Sim, não houve nem fotografia, nem anúncio, nem cartaz. Ainda peguei o finado Quininho vivo e ele me explicou que não era nada daquilo que contavam, ele não era um fotógrafo comercial, apenas isso. E o leão era um animal estrangeiro em nossa fauna, não havia por que prestigiá-lo, ninguém aqui era Tarzan. Se fosse uma onça, aí sim, a conversa seria outra. Infelizmente, durante todo esse tempo, nem circo nem onça apareceram mais em Itaparica, de forma que de Quininho só resta mesmo o exemplo a seguir.

Munido de tais precedentes e tal filosofia, acredito-me bem distante do epicentro dos perigos jornalísticos. Se já era ruim de reportagem quando fui repórter, pior hei de ter ficado, com o tempo. E aí me limito, às vezes não sem certa melancolia de tanto ver chover no molhado, a denunciar ou criticar o que julgo merecedor. O governo, os governantes e o Estado são alvos permanentes porque estão envolvidos em tudo no Brasil, e tomam tal parte em nossa vida, a começar por impostos, que acabam responsáveis por tudo o que de mau acontece.

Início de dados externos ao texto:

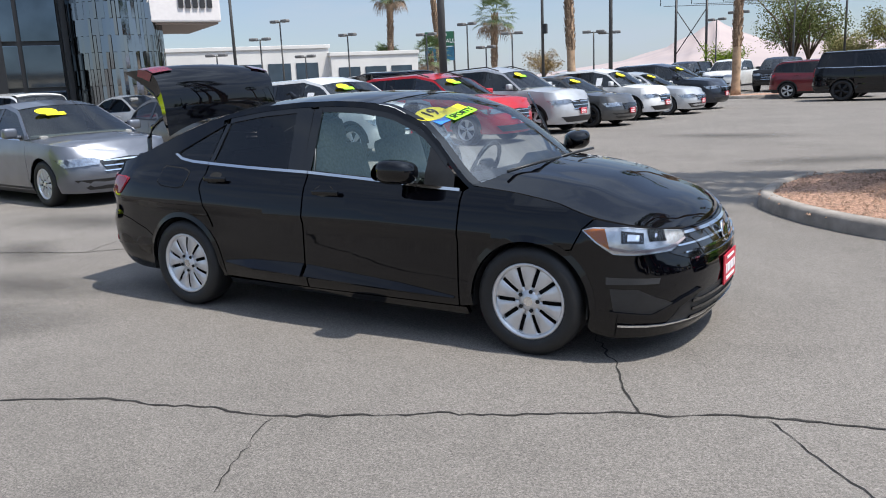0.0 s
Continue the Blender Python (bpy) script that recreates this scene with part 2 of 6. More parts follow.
def lathe(profile, seg=24, axis="Z"):
    """A bmesh turned round an axis from (radius, height) pairs."""
    bm = bmesh.new()
    rings = []
    for r, h in profile:
        ring = []
        for k in range(seg):
            a = 2 * math.pi * k / seg
            c, s = r * math.cos(a), r * math.sin(a)
            ring.append(bm.verts.new((c, s, h) if axis == "Z" else (c, h, s)))
        rings.append(ring)
    for a, b in zip(rings, rings[1:]):
        for k in range(seg):
            bm.faces.new((a[k], a[(k + 1) % seg], b[(k + 1) % seg], b[k]))
    for ring, flip in ((rings[0], True), (rings[-1], False)):
        if profile[0 if flip else -1][0] > 1e-4:
            try:
                bm.faces.new(ring[::-1] if flip else ring)
            except ValueError:
                pass
    bmesh.ops.remove_doubles(bm, verts=bm.verts, dist=1e-5)
    bmesh.ops.recalc_face_normals(bm, faces=bm.faces)
    return bm


def tube_bm(bm, pts, rad, seg=8):
    """Adds a tube along points; rad is one radius or a list."""
    rings = []
    pts = [Vector(p) for p in pts]
    for i, p in enumerate(pts):
        d = (pts[min(i + 1, len(pts) - 1)] - pts[max(i - 1, 0)]).normalized()
        up = Vector((0, 0, 1)) if abs(d.z) < 0.9 else Vector((1, 0, 0))
        a = d.cross(up).normalized()
        b = d.cross(a)
        r = rad[i] if isinstance(rad, (list, tuple)) else rad
        rings.append([bm.verts.new(p + a * r * math.cos(2 * math.pi * k / seg) + b * r * math.sin(2 * math.pi * k / seg)) for k in range(seg)])
    for a, b in zip(rings, rings[1:]):
        for k in range(seg):
            bm.faces.new((a[k], a[(k + 1) % seg], b[(k + 1) % seg], b[k]))
    bm.faces.new(rings[0][::-1])
    bm.faces.new(rings[-1])


def tube(name, pts, rad, material, parent=None, seg=8, label=""):
    bm = bmesh.new()
    tube_bm(bm, pts, rad, seg)
    bmesh.ops.recalc_face_normals(bm, faces=bm.faces)
    return part(name, bm, material, parent, label)


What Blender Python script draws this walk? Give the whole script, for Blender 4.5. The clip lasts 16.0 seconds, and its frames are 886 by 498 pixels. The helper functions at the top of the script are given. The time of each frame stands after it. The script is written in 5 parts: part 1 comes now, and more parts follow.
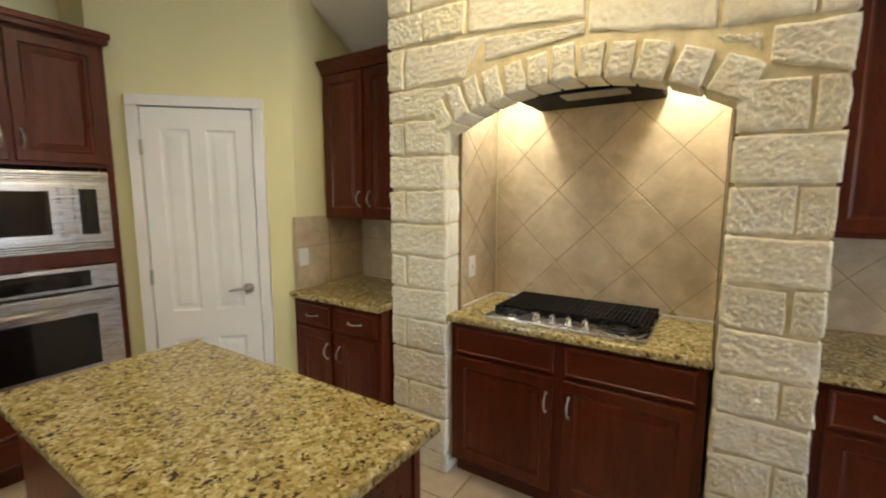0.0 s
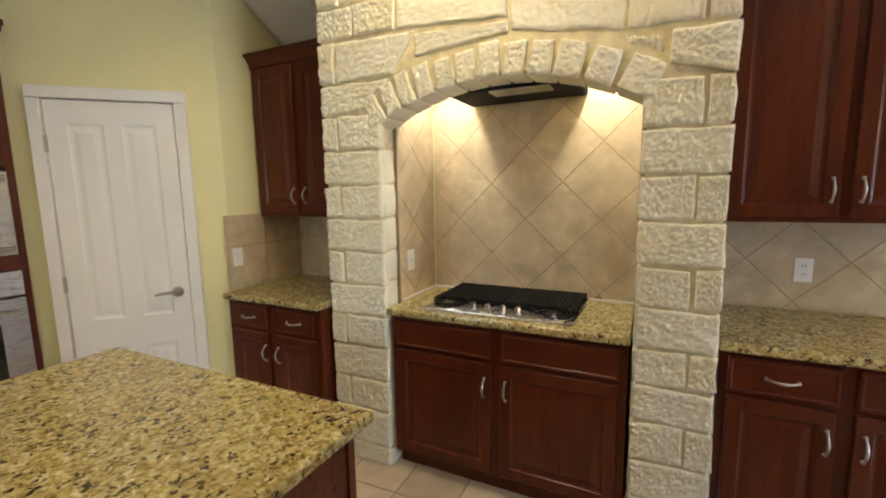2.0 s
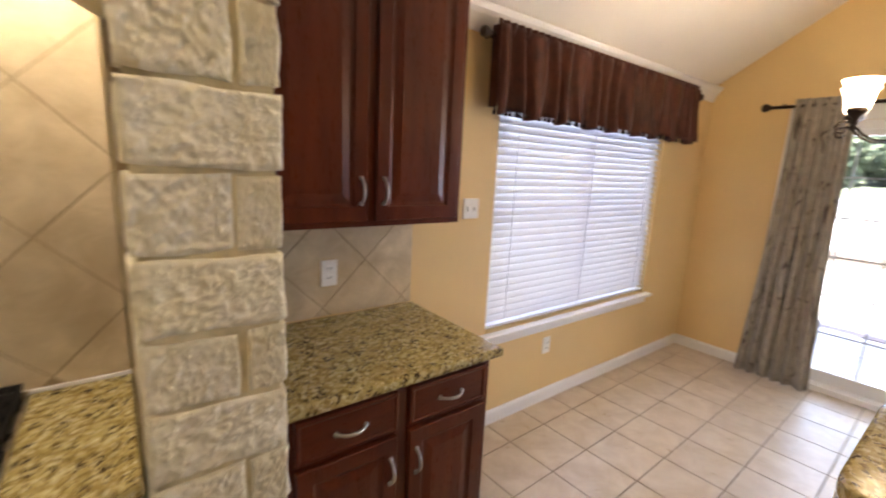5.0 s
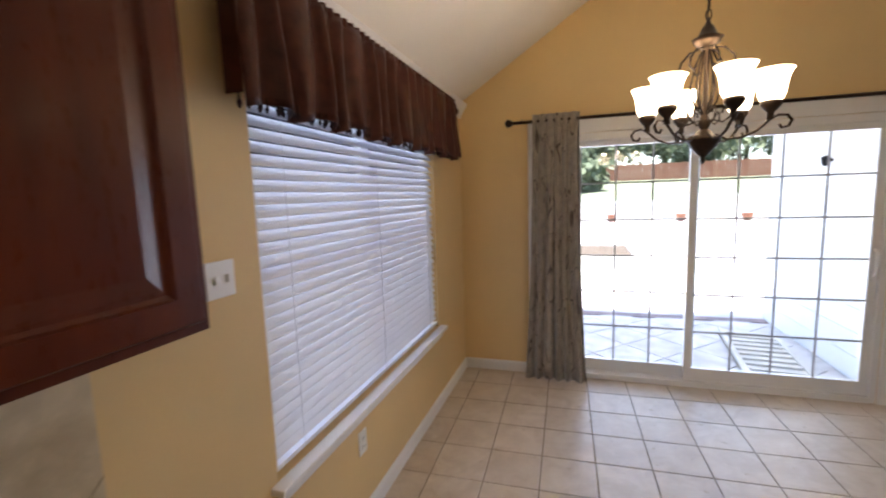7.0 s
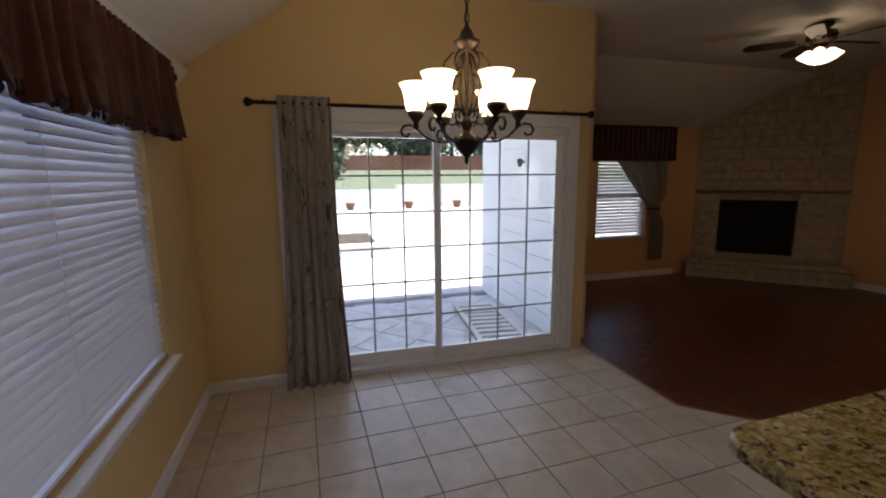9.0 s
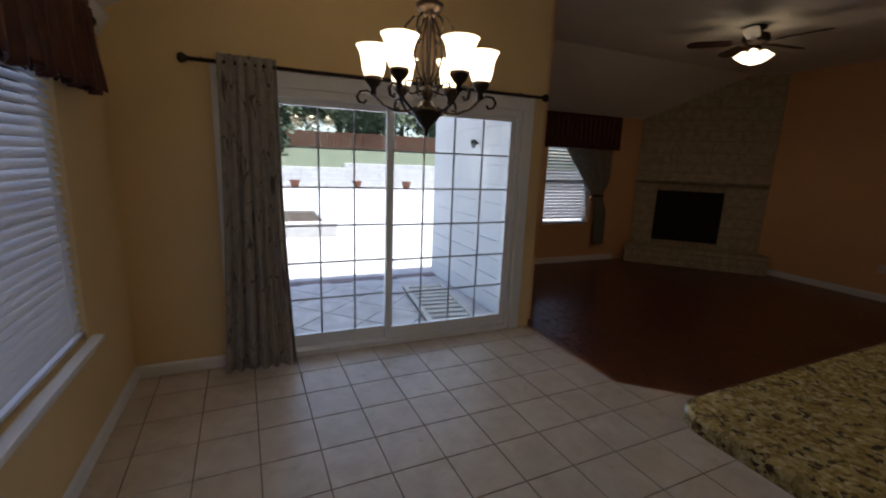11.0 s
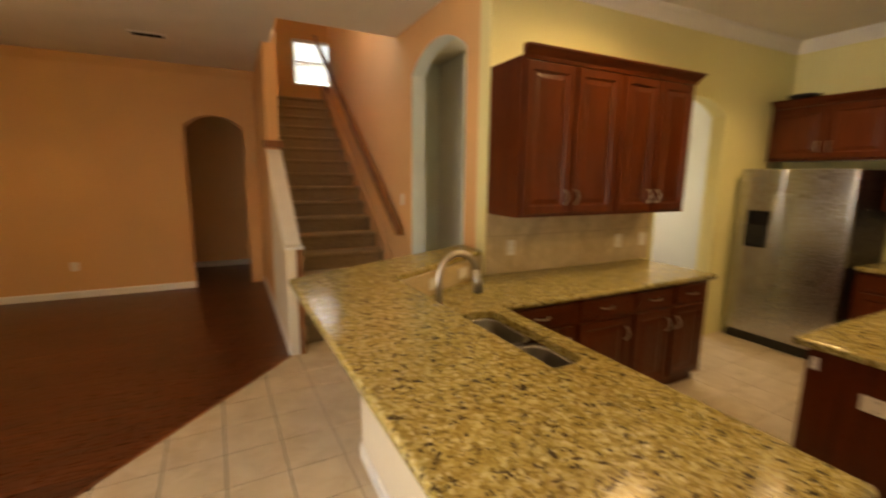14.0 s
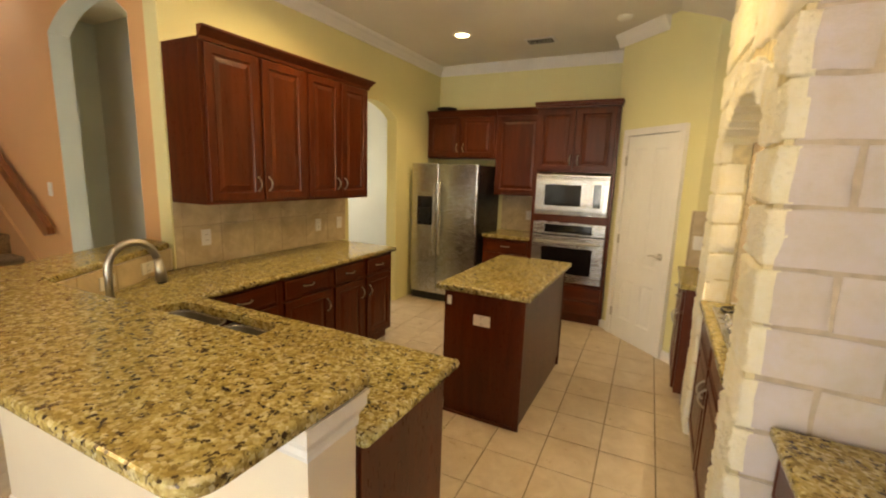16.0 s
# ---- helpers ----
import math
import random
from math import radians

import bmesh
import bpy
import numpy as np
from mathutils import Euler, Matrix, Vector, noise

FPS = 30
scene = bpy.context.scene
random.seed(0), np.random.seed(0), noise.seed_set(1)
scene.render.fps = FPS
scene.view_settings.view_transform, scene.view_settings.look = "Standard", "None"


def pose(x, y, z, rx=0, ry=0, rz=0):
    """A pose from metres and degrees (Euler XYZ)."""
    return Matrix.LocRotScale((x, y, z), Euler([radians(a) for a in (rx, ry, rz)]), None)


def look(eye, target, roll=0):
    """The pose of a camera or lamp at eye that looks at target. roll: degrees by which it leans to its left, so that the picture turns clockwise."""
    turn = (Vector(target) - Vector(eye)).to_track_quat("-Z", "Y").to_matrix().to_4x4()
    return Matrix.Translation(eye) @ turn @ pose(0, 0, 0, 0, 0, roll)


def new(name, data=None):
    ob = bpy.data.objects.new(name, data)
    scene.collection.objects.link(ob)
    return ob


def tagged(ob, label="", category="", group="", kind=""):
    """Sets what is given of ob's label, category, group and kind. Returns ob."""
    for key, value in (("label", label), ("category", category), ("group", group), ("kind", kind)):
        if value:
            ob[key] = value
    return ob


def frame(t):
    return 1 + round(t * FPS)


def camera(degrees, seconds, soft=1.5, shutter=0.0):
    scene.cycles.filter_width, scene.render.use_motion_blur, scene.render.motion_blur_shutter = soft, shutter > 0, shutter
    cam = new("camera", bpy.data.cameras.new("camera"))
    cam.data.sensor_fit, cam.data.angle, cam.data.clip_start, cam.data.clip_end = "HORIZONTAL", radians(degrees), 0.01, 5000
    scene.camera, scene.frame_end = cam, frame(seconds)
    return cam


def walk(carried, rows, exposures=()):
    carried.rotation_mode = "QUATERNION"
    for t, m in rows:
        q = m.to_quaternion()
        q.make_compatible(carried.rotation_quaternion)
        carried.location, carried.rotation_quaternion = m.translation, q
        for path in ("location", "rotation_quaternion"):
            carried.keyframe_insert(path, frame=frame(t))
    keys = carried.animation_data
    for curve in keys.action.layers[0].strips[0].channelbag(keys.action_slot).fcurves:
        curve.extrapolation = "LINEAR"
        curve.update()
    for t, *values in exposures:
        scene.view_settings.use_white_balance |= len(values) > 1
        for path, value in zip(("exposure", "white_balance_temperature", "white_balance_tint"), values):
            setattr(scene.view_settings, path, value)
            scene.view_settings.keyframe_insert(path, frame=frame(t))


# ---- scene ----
cam = camera(91.9, 16.0, soft=2.0, shutter=0.5)
PATH = [
    (0, (0.944, 0.617, 1.527), (-0.138, 2.28, 1.277), 0.0),
    (0.5, (0.971, 0.615, 1.516), (0.01, 2.349, 1.247), -0.1),
    (1, (1.006, 0.625, 1.51), (0.086, 2.38, 1.233), -1.0),
    (1.5, (1.017, 0.626, 1.51), (0.119, 2.391, 1.232), -1.5),
    (2, (1.013, 0.62, 1.514), (0.137, 2.398, 1.247), -1.0),
    (2.5, (1.001, 0.608, 1.514), (0.132, 2.392, 1.265), -0.2),
    (3, (0.971, 0.619, 1.505), (0.23, 2.458, 1.247), -0.6),
    (3.5, (0.976, 0.718, 1.485), (0.637, 2.671, 1.216), -0.7),
    (4, (0.969, 0.923, 1.511), (1.06, 2.9, 1.228), -0.7),
    (4.5, (0.916, 1.185, 1.595), (1.638, 3.015, 1.243), 1.4),
    (7, (1.495, 2.2, 1.596), (3.386, 2.804, 1.349), -1.9),
    (7.5, (1.65, 2.242, 1.603), (3.61, 2.545, 1.343), -1.35),
    (8, (1.743, 2.281, 1.626), (3.719, 2.171, 1.342), -2.4),
    (8.5, (1.76, 2.322, 1.635), (3.693, 1.907, 1.335), -1.9),
    (11, (1.826, 2.354, 1.596), (3.622, 1.572, 1.191), 2.2),
    (11.5, (2.017, 2.27, 1.583), (3.732, 1.332, 1.158), 1.4),
    (12, (2.218, 2.199, 1.584), (3.763, 0.984, 1.213), 1.3),
    (12.5, (2.414, 2.094, 1.58), (3.355, 0.366, 1.224), 0.6),
    (13, (2.57, 1.951, 1.605), (3.017, 0.023, 1.317), -0.5),
    (13.5, (2.648, 1.888, 1.624), (2.545, -0.096, 1.362), 0.5),
    (14, (2.697, 1.9, 1.645), (1.818, 0.134, 1.306), 0.7),
    (14.5, (2.69, 2.004, 1.635), (1.425, 0.49, 1.302), 1.6),
    (15, (2.655, 2.151, 1.632), (1.123, 0.904, 1.319), 1.4),
    (15.5, (2.688, 2.187, 1.619), (1.008, 1.157, 1.279), 1.7),
    (16, (2.762, 2.181, 1.618), (1.005, 1.288, 1.274), 1.9),
]
walk(cam, [(t, look(eye, target, roll)) for t, eye, target, roll in PATH],
     exposures=[(0, 3.3, 6450, 9), (3.0, 3.32, 6500, 12), (4.5, 3.25, 6900, 19), (7.0, 2.42, 6550, 19), (8.5, 1.38, 6500, 20), (11.0, 0.76, 6200, 17),
                (12.6, 0.68, 6450, 16), (13.0, 1.5, 9900, 22), (13.5, 2.8, 11900, 19), (14.5, 3.25, 12200, 16), (15.2, 3.4, 10600, 11), (16.0, 3.42, 10000, 12)])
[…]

Pronto, qual é perigo que oferece mais esta vida? A época dos escritores aventureiros já passou, desde Jack London e Hemingway. Até, embora se trate de outro tipo de aventura, a voga do Castañeda já passou. É verdade, penso eu, com a serenidade de quem deixou para trás as fases mais arriscadas da vida. Ou não? Deixei nada. O noticiário norueguês me lembra outra vez de que tenho a cara errada em toda parte. Tenho cara de turco na Alemanha, cara de árabe na França, cara de hispano nos Estados Unidos, cara de latino-americano na Espanha, cara e fala de brasileiro em Portugal, cara de nordestino, cara de mestiço, um desastre em toda a linha. Mas não será por isso que eu vou desistir de viajar. Eu sou aquele sem bigode, de cabeça raspada e de olhos verdes, lá no fundo. Espero me acostumar às lentes de contato, porque olhos castanhos, sopra-me do além Quininho, já são meio caminho andado para tomar um tirambaço europeu. A Humanidade não progrede, me garantiu também ele.